Leader sì, ma quale?
GIUSEPPE ROTUNDO
Tanti capi. Pochi leader. Un’affermazione che ricorre sovente negli ambienti di lavoro, per stigmatizzare un’assenza di caratteristiche manageriali utili per orientare l’operato dei team a raggiungere obiettivi e risultati. Sono spesso proprio i dipendenti, nelle survey aziendali che vengono loro sottoposte, a denunciare questa carenza.
Dunque benvenuta leadership. Ma con quale stile? Ne esistono diversi, ciascuno utile a guidare un team in situazioni differenti. Lo stile autoritario con cui il leader prende decisioni da solo, senza consultare il team. Utile in situazioni di crisi, dove è necessaria una guida chiara e decisioni rapide, ma soggetto a volte a trasformare la motivazione dei collaboratori in frustrazione. Lo stile democratico coinvolge i team nelle decisioni ascoltando l’opinione dei più. Molto indicato per favorire ingaggio e innovazione ma inevitabilmente esposto al rallentamento dei processi decisionali.

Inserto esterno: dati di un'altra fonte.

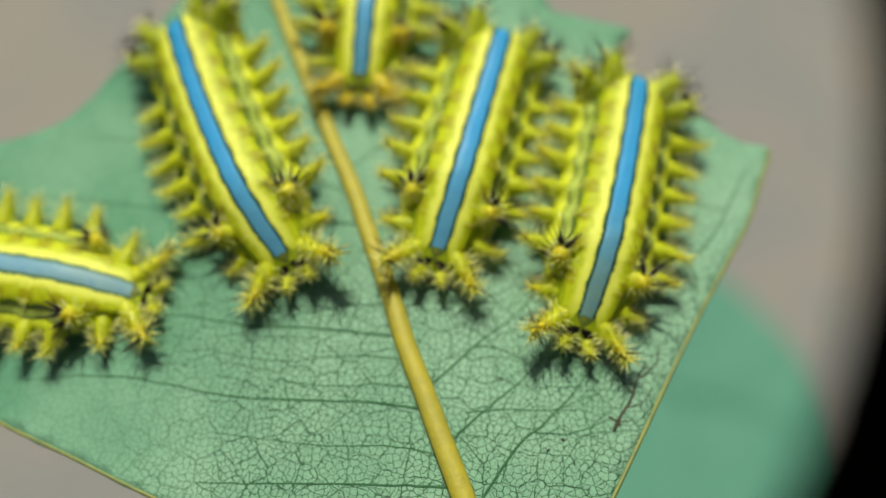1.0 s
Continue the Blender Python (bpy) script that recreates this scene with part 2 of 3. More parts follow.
SPINE_GREEN = skin("spine_yellow_green", (0.72, 0.78, 0.08), (0.64, 0.71, 0.05), 1.5, 0.35, 0.0, 0.0, 0.3, through_it=0.65)
SPINE_ORANGE = skin("spine_orange_yellow", (0.78, 0.62, 0.08), (0.70, 0.58, 0.05), 1.5, 0.3, 0.0, 0.0, 0.3, through_it=0.4)
SPINE_WHITE = skin("spine_cream", (0.94, 0.94, 0.58), (0.90, 0.91, 0.40), 1.5, 0.15, 0.0, 0.0, 1.0, through_it=0.5)
SPINE_GLASS = skin("spine_glassy", (0.88, 0.89, 0.45), (0.84, 0.85, 0.30), 1.5, 0.15, 0.0, 0.0, 0.7, through_it=0.4)
BLACK = plain("spine_black", (0.012, 0.010, 0.012), (0.02, 0.016, 0.014), 6.0, 0.5, 0.02)
BLACK.node_tree.nodes["Principled BSDF"].inputs["Specular IOR Level"].default_value = 0.2
VELVET = plain("patch_black", (0.007, 0.006, 0.006), (0.014, 0.012, 0.010), 6.0, 0.8, 0.05)
VELVET.node_tree.nodes["Principled BSDF"].inputs["Specular IOR Level"].default_value = 0.05
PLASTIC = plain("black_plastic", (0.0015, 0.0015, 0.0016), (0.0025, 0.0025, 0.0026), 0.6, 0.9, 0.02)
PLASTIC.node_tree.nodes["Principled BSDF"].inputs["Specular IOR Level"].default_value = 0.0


def ground_material():
    n = Nodes("dry_concrete")
    slow = n.add("ShaderNodeMapping")
    slow.inputs["Scale"].default_value = (0.001, 0.001, 0.001)
    n.link(n.mm, slow.inputs["Vector"])
    v = slow.outputs[0]
    a = n.ramp(n.noise(10.0, 3, v), 0.40, 0.60)
    b = n.ramp(n.noise(26.0, 3, v), 0.48, 0.72)
    colour = n.mix(a, (0.222, 0.208, 0.206), (0.190, 0.192, 0.212))
    colour = n.mix(n.calc("MULTIPLY", b, 0.45), colour, (0.275, 0.225, 0.208))
    colour = n.mix(n.calc("MULTIPLY", n.ramp(n.noise(170.0, 4, v), 0.45, 0.7), 0.3), colour, (0.15, 0.135, 0.12))
    n.bump(n.noise(400.0, 4, v), 1.2 * MM, 0.6)
    return n.done(colour, 0.9)


GROUND = ground_material()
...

Chi pratica lo stile laissez-faire investe molto sull’autonomia dei collaboratori, purché siano altamente specializzati e competenti, altrimenti il rischio, senza deleghe precise, potrebbe essere la disorganizzazione. La conduzione transazionale poggia su ricompense, laddove le performance siano in linea con gli obiettivi decisi, e sulle punizioni in caso contrario. Da utilizzare in contesti molto strutturati con processi aziendali ben delineati. Il leader trasformazionale è quello che incoraggia la crescita e il superamento dei limiti, ricorrendo spesso alle tecniche del coaching e creando un contesto di lavoro proattivo.
Porta innovazione ma richiede molto impegno e la conoscenza degli strumenti utilizzati. Insomma ogni stile ha i classici pro e contro. Perché un capo sia anche un leader efficace dovrebbe possedere una leadership adattiva che ha come presupposto la conoscenza dei vari stili e come risultato l’utilizzo di quello più idoneo nel contesto in cui opera, dopo aver decifrato le situazioni da affrontare e le caratteristiche dei membri del suo team.